年2回の発行で、商品構成は、掲載点数を170点に抑えて、アクティブシニア世代にとって「悩みを解消したり、生活を向上させたりするような商品」をセレクト。具体的には、「健康食材」として人気の「発芽玄米」を生成してご飯を炊ける炊飯器や、様々な仕様とサイズのあるリーディンググラス(老眼鏡)、電動昇降チェアなど、身体機能の衰えと、健康志向の強さというアクティブシニア世代の「顧客視点」を十分に反映させた品揃えにしています。

また、視力が低下しても読み取りやすい「ユニバーサルフォント」を採用。1ページ1商品という構成にして、「その商品がどのように生活を向上させたり、悩みを解消したりできるか」を意識した商品説明を多すぎない文字数で作成して、「見やすさ、読みやすさ、分かりやすさ」を強調した誌面にしています。

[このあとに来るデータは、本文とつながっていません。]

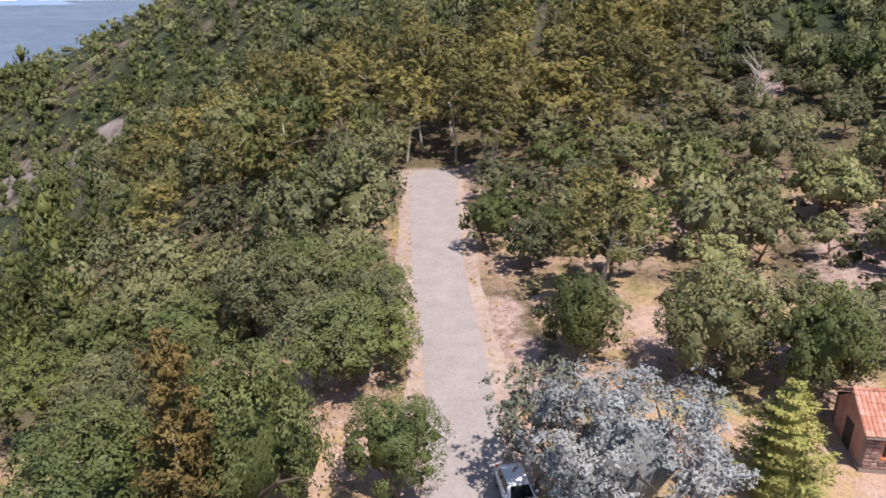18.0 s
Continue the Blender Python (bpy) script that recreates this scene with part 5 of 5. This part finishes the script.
# a dark block gives the slot its inner darkness
part("gable_vent", slab(-0.03, 0.1, -GW / 2 - 0.12, -GW / 2 + 0.12, 3.7, 4.05), IRON_AND_HOLES, garage, "small gable slot, filled with a dark block")
for sgn, y0, nm in ((1, 0.0, 2), (-1, -GW, 3)):
    d = unit(np.array((0, sgn * (GW / 2 + 0.35), GE - GR - 0.2)))
    part("roof_deck", prism([(-GW / 2, GR + 0.02), (-GW / 2, GR + 0.12), (y0 + sgn * 0.35, GE - 0.06), (y0 + sgn * 0.35, GE - 0.16)], "x", -0.3, GL + 0.2), TIMBER, garage)
    part("roof", tile_slope("roof", (-0.35, -GW / 2, GR + 0.15), (1, 0, 0), d, GL + 0.6, 3.5, TILE_OLD, 0.26, 0.42, 6 + nm), TILE_OLD, garage)
part("ridge", tile_slope("ridge", (-0.35, -GW / 2 - 0.16, GR + 0.16), (0, 1, 0), (1, 0, 0), 0.32, GL + 0.6, TILE_OLD, 0.32, 0.45, 9), TILE_OLD, garage)

# the little shed
shed = house_thing("shed", "small pink shed with a lean-to clay-tile roof", "building", 59.7, -12.0, -22.7)
part("front_wall", slab(0, 0.25, -3.1, 0, -0.5, 2.15), PLASTER_PINK, shed)
part("back_wall", slab(2.5, 2.75, -3.1, 0, -0.5, 2.65), PLASTER_PINK, shed)
for y in (-0.25, -3.1):
    part("side_wall", prism([(0.25, -0.5), (2.5, -0.5), (2.5, 2.62), (0.25, 2.17)], "y", y, y + 0.25), PLASTER_PINK, shed)
part("roof_deck", prism([(-0.25, 2.1), (-0.25, 2.2), (2.95, 2.85), (2.95, 2.75)], "y", -3.3, 0.2), TIMBER, shed)
part("roof", tile_slope("roof", (2.95, -3.35, 2.88), (0, 1, 0), unit(np.array((-1, 0, -0.2))), 3.6, 3.3, TILE_OLD, 0.26, 0.42, 12), TILE_OLD, shed)
# no real hole: the dark colour stands for the unlit inside
part("window_hole", slab(-0.02, 0.1, -1.75, -1.45, 1.3, 1.6), IRON_AND_HOLES, shed, "small opening, filled with a dark block")

# the stone cottage with a new roof
srng = np.random.RandomState(77)
cottage = house_thing("cottage", "small red-stone cottage with a bright orange tile roof and barred windows", "house", -42.6, 6.2, 110.2)
CL, CD, CE, CR = 6.7, 4.6, 2.65, 4.15
part("plinth", slab(-0.08, CL + 0.08, -0.08, CD + 0.08, -0.6, 0.25), MORTAR, cottage)
part("front_wall", slab(0, CL, 0, 0.35, 0.25, 0.95), MORTAR, cottage)
part("back_wall", slab(0, CL, CD - 0.35, CD, 0.25, CE), STONE, cottage)
for x0 in (0.0, CL - 0.35):
    part("gable_wall", prism([(0.35, 0.25), (CD - 0.35, 0.25), (CD - 0.35, CE), (CD / 2, CR - 0.1), (0.35, CE)], "x", x0, x0 + 0.35), PLASTER_PINK, cottage)
part("head_beam", slab(0, CL, 0.02, 0.35, 2.25, CE), PAINT_RED, cottage)
for k, (x0, x1) in enumerate(((0.0, 1.0), (2.75, 3.1), (4.75, 5.1), (6.2, CL))):
    part("pier", slab(x0, x1, 0.01, 0.36, 0.95, 2.25), PAINT_RED if k in (1, 2) else MORTAR, cottage)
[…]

これらは全て「顧客の立場に立った時にどうであるか」という顧客視点を採り入れた施策で、結果、初回の掲載商品売上額が予想を上回る好調な発進状況を見せています。ディノス・セシール全体でも、さらに顧客視点の姿勢を深めるためにカタログ通販の見直しを行ったことで、カタログ通販会社が売上を軒並み落とす中、前期2%増の1,196億円(2016年3月期)という好成績を収めました。
  

まとめ

4C」の概念は、1960年代に作られた「4P」を「時代遅れ」と批判して誕生しました。企業が売りたい物を、売りたい価格と流通させたい流通経路で売り、大々的にプロモーションをする「4P」の概念が通用していた時代は去り、現在は「より顧客の目で」と考える企業が成長する時代になっているということです。

顧客視点は、ターゲットに判断基準を置いたマーケティングと言い換えられます。しかし、現在はまだまだその視点を重要視していない企業が、成長市場である通信販売市場でも未だ存在しております。マーケティングの面でも「売る側」主体である旧来のままにとどまっているために停滞していると見て取れます。

そのようなポイントに気付き、顧客視点の重要性を認識して実行に移せる企業は、成長企業へと移行できるチャンスがあるのです。いつか、もしかすると、カタログ通販が「Amazon」に肩を並べる日が来るかもしれません。